GIVEN EXERCISE → Looking at the listing, state how many of its lines contain the string "part". Write only the number.

(Scripts that build animated scenes)

====

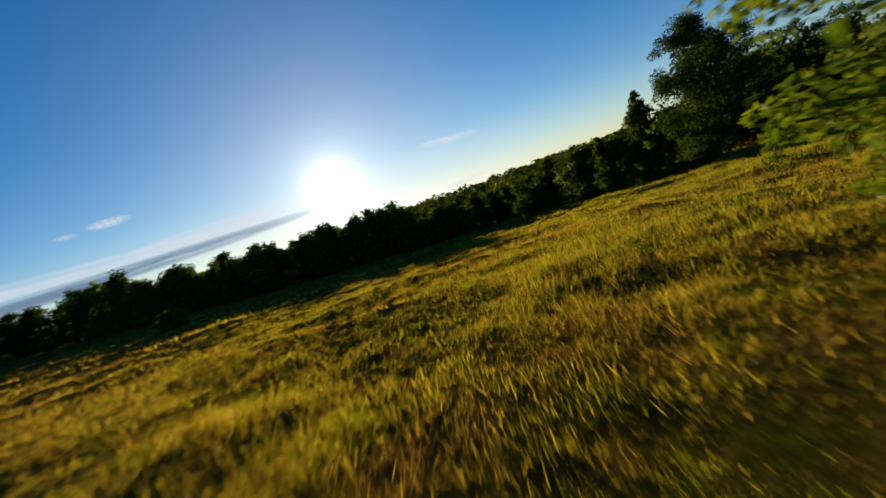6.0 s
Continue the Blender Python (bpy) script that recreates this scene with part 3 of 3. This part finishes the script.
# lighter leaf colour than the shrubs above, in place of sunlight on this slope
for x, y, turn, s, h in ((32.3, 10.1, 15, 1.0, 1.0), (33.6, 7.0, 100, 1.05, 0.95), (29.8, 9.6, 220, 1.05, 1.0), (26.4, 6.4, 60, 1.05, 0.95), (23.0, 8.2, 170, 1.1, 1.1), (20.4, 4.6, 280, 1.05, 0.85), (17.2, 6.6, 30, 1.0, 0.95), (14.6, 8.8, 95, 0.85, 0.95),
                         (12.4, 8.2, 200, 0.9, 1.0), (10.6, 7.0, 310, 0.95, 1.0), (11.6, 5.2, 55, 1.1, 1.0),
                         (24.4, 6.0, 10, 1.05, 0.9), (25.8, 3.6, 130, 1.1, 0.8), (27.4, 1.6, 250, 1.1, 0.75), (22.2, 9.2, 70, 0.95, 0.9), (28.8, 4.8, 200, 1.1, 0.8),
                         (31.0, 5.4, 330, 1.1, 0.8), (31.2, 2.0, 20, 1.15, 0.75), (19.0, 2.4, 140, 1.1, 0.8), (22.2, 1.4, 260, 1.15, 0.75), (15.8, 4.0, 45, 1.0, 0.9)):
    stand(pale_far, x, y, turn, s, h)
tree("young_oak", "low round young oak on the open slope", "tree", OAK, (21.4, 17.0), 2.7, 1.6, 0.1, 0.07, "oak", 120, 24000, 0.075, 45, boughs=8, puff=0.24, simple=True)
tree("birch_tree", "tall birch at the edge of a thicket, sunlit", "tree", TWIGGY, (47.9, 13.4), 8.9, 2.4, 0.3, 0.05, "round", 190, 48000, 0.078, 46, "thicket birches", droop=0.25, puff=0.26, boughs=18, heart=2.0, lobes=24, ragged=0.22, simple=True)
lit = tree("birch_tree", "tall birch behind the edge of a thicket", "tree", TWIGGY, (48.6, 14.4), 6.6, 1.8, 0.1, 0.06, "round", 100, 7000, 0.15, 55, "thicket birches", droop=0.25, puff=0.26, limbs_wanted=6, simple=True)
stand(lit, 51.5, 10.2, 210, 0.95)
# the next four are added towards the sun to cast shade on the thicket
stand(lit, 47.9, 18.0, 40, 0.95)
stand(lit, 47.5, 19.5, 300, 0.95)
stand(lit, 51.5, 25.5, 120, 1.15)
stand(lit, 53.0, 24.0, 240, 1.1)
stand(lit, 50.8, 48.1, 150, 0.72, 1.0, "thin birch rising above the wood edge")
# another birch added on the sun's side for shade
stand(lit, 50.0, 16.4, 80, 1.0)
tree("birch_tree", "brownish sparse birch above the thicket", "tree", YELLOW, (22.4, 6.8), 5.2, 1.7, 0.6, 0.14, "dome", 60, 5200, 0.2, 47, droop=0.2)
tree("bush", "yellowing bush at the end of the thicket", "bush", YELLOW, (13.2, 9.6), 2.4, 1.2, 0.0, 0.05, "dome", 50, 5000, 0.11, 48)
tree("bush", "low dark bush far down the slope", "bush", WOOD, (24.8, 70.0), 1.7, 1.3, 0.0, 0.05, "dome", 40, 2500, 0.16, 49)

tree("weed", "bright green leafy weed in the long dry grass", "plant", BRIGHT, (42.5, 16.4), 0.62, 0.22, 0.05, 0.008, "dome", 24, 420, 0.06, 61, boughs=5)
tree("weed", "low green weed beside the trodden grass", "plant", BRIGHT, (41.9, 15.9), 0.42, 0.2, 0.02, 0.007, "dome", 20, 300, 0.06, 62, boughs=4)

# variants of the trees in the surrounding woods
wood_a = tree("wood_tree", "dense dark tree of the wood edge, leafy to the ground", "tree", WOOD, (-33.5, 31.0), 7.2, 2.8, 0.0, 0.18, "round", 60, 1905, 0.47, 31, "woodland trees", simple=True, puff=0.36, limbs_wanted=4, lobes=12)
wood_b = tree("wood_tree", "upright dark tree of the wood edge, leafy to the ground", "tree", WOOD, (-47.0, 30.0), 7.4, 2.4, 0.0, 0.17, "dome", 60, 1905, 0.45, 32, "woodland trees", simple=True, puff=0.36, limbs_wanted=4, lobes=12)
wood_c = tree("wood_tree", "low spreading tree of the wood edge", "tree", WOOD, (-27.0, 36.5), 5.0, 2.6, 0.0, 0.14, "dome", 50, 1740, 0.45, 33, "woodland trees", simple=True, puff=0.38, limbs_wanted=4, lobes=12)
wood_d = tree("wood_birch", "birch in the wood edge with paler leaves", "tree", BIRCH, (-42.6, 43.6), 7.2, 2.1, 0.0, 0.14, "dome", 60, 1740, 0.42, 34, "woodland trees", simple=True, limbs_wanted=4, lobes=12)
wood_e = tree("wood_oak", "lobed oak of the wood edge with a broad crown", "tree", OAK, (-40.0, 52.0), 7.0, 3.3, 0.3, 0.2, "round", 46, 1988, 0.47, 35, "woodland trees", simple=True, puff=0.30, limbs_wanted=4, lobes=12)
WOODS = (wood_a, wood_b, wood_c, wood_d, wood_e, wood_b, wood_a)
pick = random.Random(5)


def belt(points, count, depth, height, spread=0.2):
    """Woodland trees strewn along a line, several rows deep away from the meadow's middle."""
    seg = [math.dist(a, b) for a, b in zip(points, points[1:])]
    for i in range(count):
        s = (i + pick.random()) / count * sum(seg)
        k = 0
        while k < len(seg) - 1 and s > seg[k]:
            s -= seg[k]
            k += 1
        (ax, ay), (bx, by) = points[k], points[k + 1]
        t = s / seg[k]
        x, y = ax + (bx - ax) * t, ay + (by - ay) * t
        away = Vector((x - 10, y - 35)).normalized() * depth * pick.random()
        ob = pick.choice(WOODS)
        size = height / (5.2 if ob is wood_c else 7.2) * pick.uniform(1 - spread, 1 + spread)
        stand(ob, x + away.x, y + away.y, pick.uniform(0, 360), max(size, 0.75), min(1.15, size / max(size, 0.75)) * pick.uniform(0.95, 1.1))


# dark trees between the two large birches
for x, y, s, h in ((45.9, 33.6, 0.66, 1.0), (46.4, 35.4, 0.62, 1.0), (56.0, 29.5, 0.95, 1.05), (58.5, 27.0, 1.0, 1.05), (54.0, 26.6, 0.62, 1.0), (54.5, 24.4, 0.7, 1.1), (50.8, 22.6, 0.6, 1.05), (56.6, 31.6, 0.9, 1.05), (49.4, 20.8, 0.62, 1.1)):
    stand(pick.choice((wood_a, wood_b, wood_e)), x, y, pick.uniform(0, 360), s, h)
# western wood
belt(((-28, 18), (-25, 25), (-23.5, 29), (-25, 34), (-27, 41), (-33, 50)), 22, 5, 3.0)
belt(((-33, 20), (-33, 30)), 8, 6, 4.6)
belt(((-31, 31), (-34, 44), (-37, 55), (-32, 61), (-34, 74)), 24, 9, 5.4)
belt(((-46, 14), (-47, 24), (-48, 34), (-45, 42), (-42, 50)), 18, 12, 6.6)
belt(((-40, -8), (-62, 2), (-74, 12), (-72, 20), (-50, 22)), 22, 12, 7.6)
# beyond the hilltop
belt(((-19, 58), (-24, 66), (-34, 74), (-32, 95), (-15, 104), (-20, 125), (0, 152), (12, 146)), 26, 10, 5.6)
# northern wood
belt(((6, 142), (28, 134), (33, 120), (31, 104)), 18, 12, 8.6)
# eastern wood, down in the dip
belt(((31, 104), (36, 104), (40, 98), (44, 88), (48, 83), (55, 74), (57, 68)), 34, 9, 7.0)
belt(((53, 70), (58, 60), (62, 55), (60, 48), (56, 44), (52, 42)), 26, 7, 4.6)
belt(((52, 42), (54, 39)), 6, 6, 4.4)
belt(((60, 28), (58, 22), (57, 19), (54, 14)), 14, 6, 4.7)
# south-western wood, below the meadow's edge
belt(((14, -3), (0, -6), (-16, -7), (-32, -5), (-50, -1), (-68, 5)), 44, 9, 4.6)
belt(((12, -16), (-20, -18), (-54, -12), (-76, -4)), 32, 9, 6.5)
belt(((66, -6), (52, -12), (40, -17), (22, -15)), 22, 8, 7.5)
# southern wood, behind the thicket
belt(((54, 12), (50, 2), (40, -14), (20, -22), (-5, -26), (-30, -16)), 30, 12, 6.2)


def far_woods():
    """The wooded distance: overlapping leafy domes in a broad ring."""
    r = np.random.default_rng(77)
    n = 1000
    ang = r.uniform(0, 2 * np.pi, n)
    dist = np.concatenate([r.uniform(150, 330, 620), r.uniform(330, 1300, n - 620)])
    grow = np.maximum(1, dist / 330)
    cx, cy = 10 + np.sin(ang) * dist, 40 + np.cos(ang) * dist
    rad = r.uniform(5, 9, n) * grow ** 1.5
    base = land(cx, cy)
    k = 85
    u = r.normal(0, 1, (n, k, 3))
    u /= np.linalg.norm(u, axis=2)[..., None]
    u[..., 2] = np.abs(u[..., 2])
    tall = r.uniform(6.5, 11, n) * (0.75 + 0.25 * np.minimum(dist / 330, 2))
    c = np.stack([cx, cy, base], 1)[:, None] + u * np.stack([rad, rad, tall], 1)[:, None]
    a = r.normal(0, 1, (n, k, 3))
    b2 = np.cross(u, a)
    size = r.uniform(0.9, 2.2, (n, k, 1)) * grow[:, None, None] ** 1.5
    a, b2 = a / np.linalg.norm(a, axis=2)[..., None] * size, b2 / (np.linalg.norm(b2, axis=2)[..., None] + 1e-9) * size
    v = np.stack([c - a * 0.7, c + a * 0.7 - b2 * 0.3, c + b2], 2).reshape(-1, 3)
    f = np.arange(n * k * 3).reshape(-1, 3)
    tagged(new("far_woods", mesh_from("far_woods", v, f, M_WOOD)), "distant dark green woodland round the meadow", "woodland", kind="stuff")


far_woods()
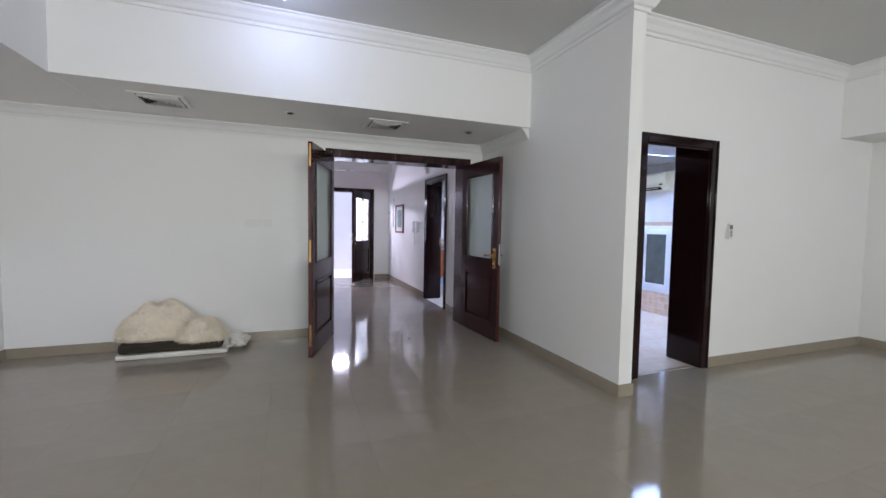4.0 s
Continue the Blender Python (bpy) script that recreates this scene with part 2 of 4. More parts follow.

====

WORKED SOLUTION → 2